— Task goal —
Quote the listing below in its entirety, omitting every image.

┌─ Available data

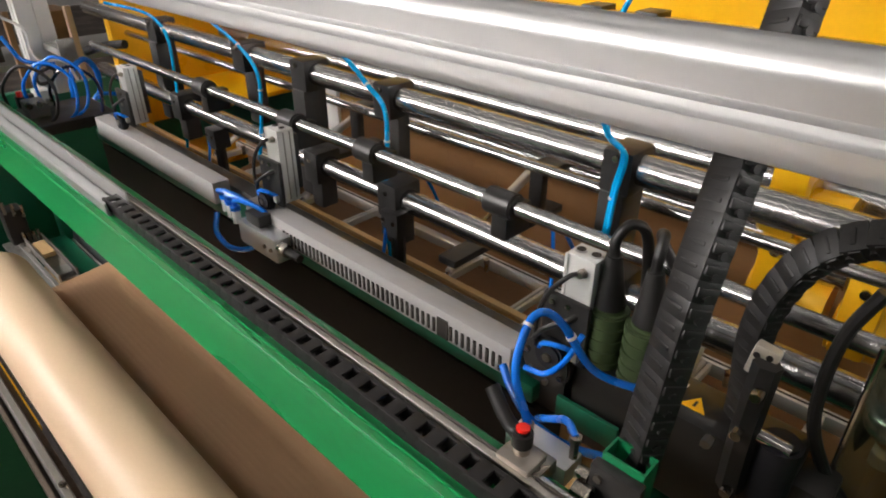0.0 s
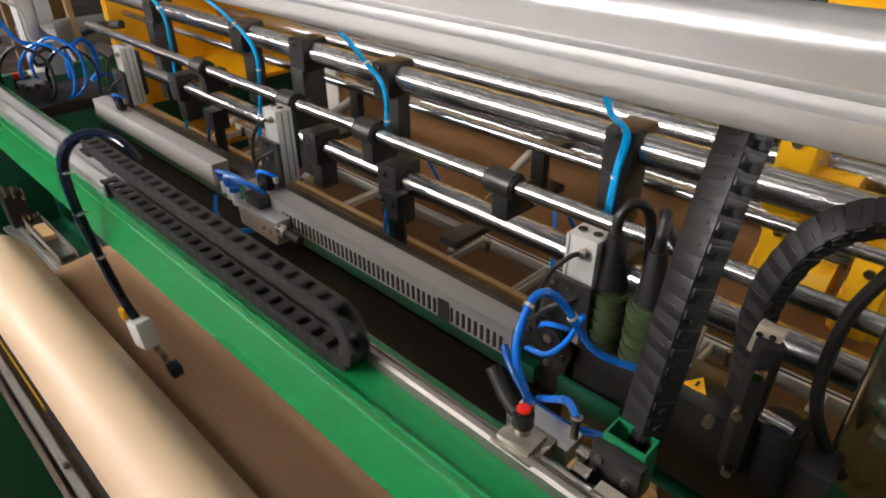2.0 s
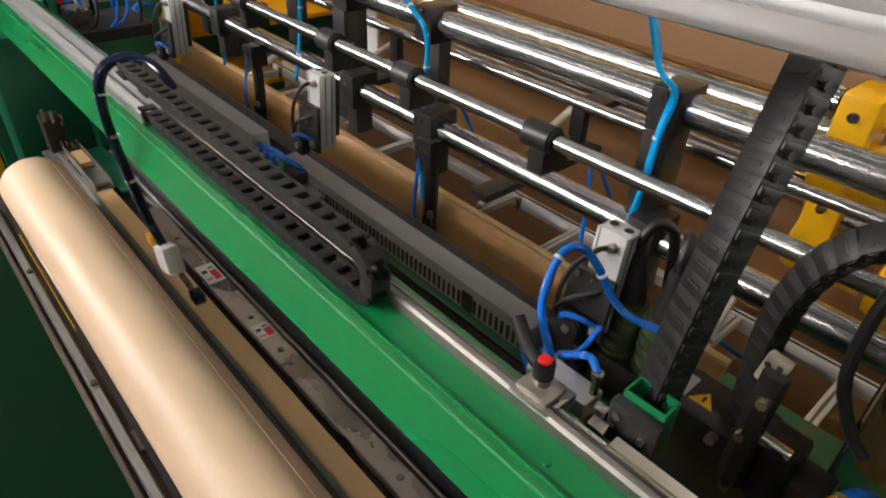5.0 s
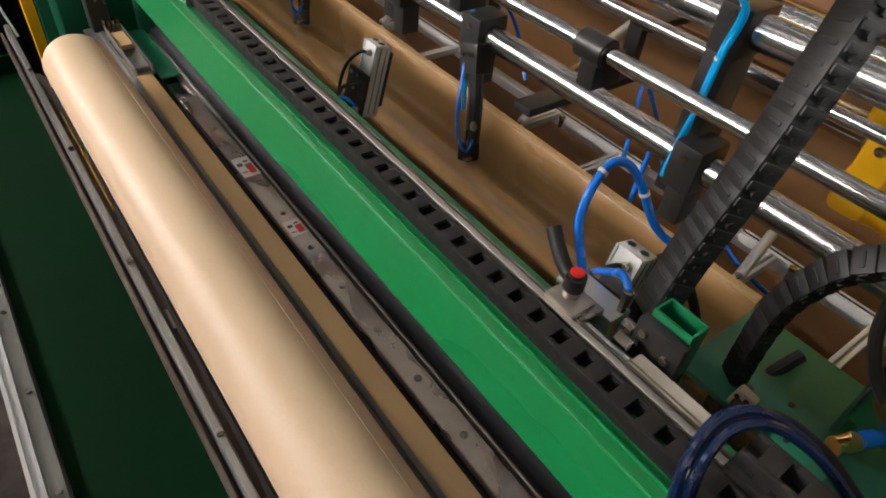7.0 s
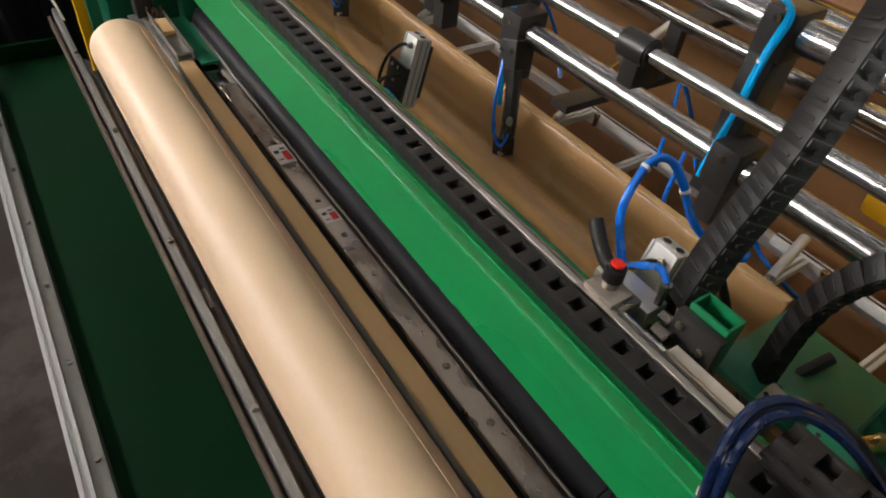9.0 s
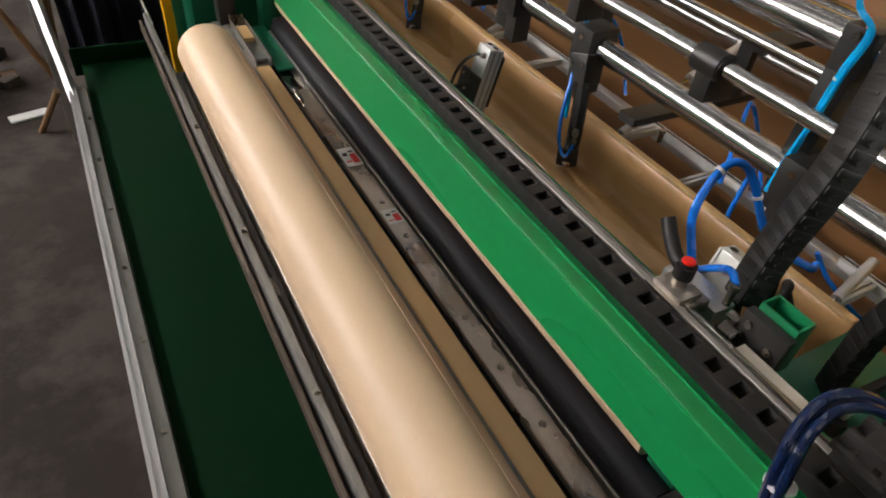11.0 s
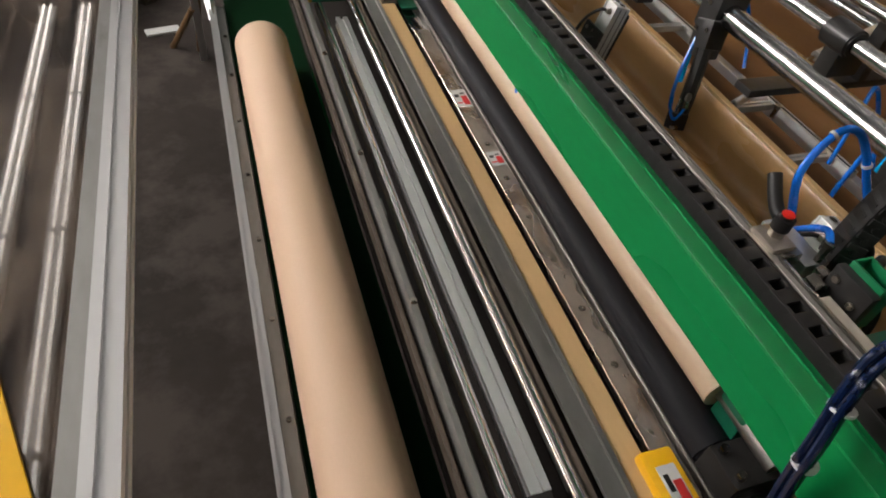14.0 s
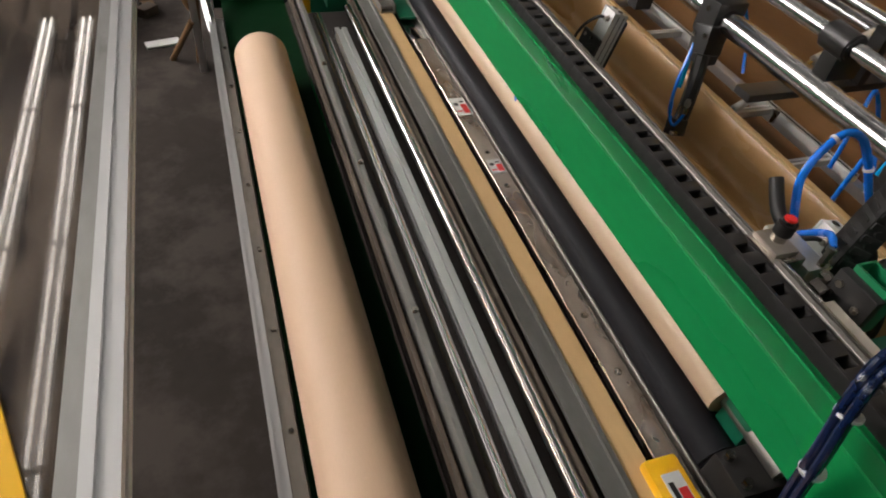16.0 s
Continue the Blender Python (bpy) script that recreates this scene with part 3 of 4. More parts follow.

└─

— Worked solution —
0.0 s
2.0 s
5.0 s
7.0 s
9.0 s
11.0 s
14.0 s
16.0 s
Continue the Blender Python (bpy) script that recreates this scene with part 3 of 4. More parts follow.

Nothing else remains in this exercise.